Creo en la Iglesia como comunidad de aquellos que conocieron y siguieron a Jesús, en aquella primera Iglesia que fundamenta su vida en Jesucristo, conocida para nosotros a través de las cartas de san Pablo y del libro neotestamentario de los Hechos de los Apóstoles. Dichos escritos no pretenden narrar una historia o una biografía, tal como hoy entendemos el lenguaje histórico y el estilo biográfico, aunque hay que reconocer que, a través de tales escritos, sus relatos nos indican cómo fueron las primeras comunidades, la primera Iglesia.
Creo, además, que aquella Iglesia´, movida por el Espíritu de Jesús, se presentó, primero, al judaísmo y, luego, al mundo grecorromano, con la buena noticia o evangelio expresado en escueto y sencillo mensaje: Jesús murió por nuestros pecados; Dios lo resucitó; nosotros –los apóstoles- somos testigos de tal hecho; creer esto nos salva. Así de simple. ¿Qué hay implícito en dicho mensaje, en esa primera predicación o catequesis? No otra cosa que el amor de Dios. Por tanto, aceptarlo nos obliga a cambiar y a amar a los demás. Y creo que aquellos primeros cristianos expresaron la conversión y la convivencia amorosa en lo que el mismo libro de los Hechos nos relata: Eran constantes en escuchar las enseñanzas de los apóstoles, en la vida común –no habiendo nadie que pasara necesidad-, en la fracción del pan o eucaristía y en la oración comunitaria. Ideal que, a trancas y barrancas, siempre ha mantenido y vivido esta Iglesia en la que creo.
Creo, por tanto, que una Iglesia, así, es y debe ser misionera, sin pararse ante los problemas y dificultades que una vida, como aquella, plantea a la propia Iglesia y al mundo. Esa misión la llevó, primero, al mundo judaizante y judaizado, propenso a mantener sus tradiciones, con sus leyes y costumbres, y cuya reacción primera fue la persecución. Persecución que abrió a la Iglesia al mundo griego y romano, entonces conocido.
Creo, finalmente, que de la complejidad externa e interna de la Iglesia surgieron los ministerios o servicios en la comunidad como auténticos carismas otorgados por el Espíritu, y no como obstáculos a la unidad de la misma.
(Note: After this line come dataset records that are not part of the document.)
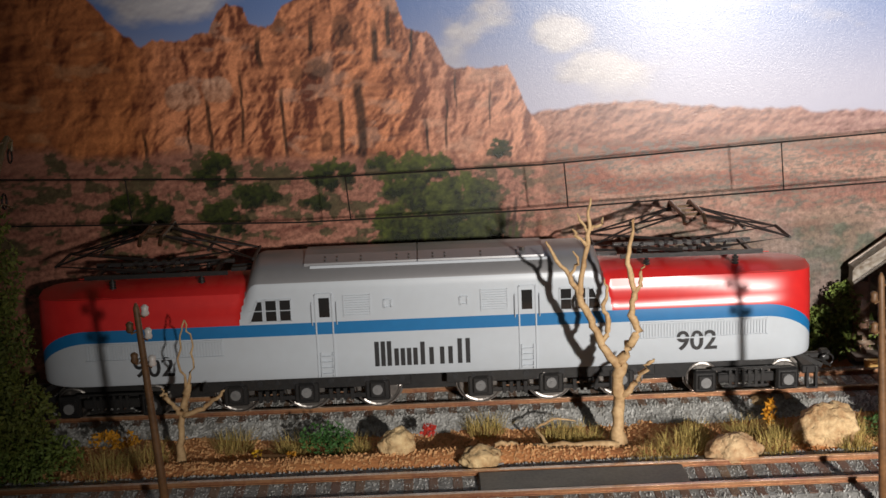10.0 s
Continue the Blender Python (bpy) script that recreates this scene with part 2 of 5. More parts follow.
def mesh_of(name, bm, mat, smooth=False, base=(0, 0, 0)):
    bmesh.ops.recalc_face_normals(bm, faces=bm.faces)
    me = bpy.data.meshes.new(name)
    for v in bm.verts:
        v.co = (v.co - Vector(base)) * MM
    bm.to_mesh(me)
    bm.free()
    for m in mat if isinstance(mat, (list, tuple)) else [mat]:
        me.materials.append(m)
    if smooth:
        me.polygons.foreach_set("use_smooth", [True] * len(me.polygons))
    return me


def part(name, bm, mat, parent, label="", base=(0, 0, 0), smooth=False):
    """Link a bmesh, or a mesh that is shared, as one part under a thing."""
    me = bm if isinstance(bm, bpy.types.Mesh) else mesh_of(name, bm, mat, smooth, base)
    ob = new(name, me)
    ob.parent = parent
    if label:
        tagged(ob, label)
    return ob


def placed(name, me, parent, x, y, z, rz=0.0):
    ob = new(name, me)
    ob.parent = parent
    ob.matrix_basis = pose(x * MM, y * MM, z * MM, 0, 0, rz)
    return ob


def thing(name, label, category, group="", kind="", at=(0, 0, 0)):
    ob = new(name)
    ob.empty_display_size = 0.01
    ob.location = Vector(at) * MM
    return tagged(ob, label, category, group, kind)


def solid(name, bm, mat, label, category, group="", kind="", smooth=False, at=(0, 0, 0)):
    ob = new(name, mesh_of(name, bm, mat, smooth, at))
    ob.location = Vector(at) * MM
    return tagged(ob, label, category, group, kind)


def smoothstep(a, b, x):
    t = min(1.0, max(0.0, (x - a) / (b - a)))
    return t * t * (3 - 2 * t)


# ---- the printed panorama behind the layout ----
TAB = np.random.RandomState(3).rand(256, 256)


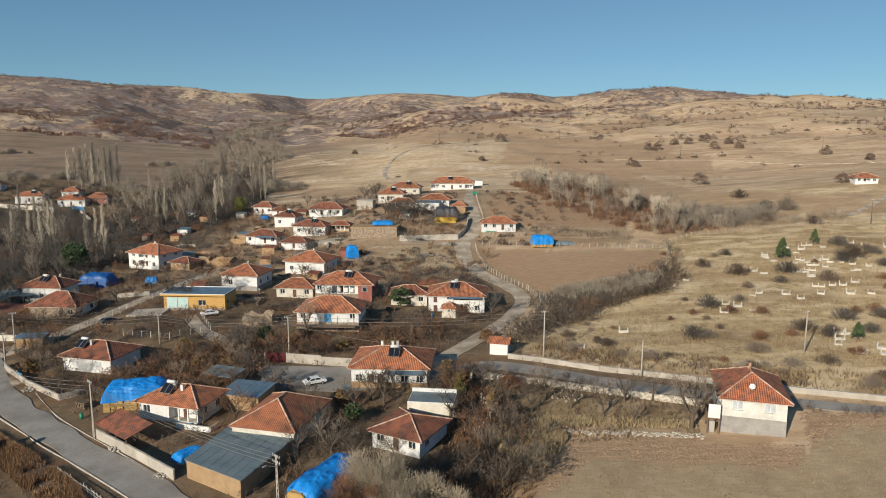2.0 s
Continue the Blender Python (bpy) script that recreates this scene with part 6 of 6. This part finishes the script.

Pues a nadie se le da un don para el mero lucimiento personal, sino para la edificación eficaz del cuerpo social y eclesial. De ahí que, por encima de todos esos carismas o cualidades, está el amor que todo lo unifica. Naturalmente, en aquel entonces, los principales servicios a la comunidad creyente eran el de la Palabra y el de atender, desde la autoridad que preside, las necesidades materiales y espirituales. En el primer servicio destacan los apóstoles; en el segundo, Pedro.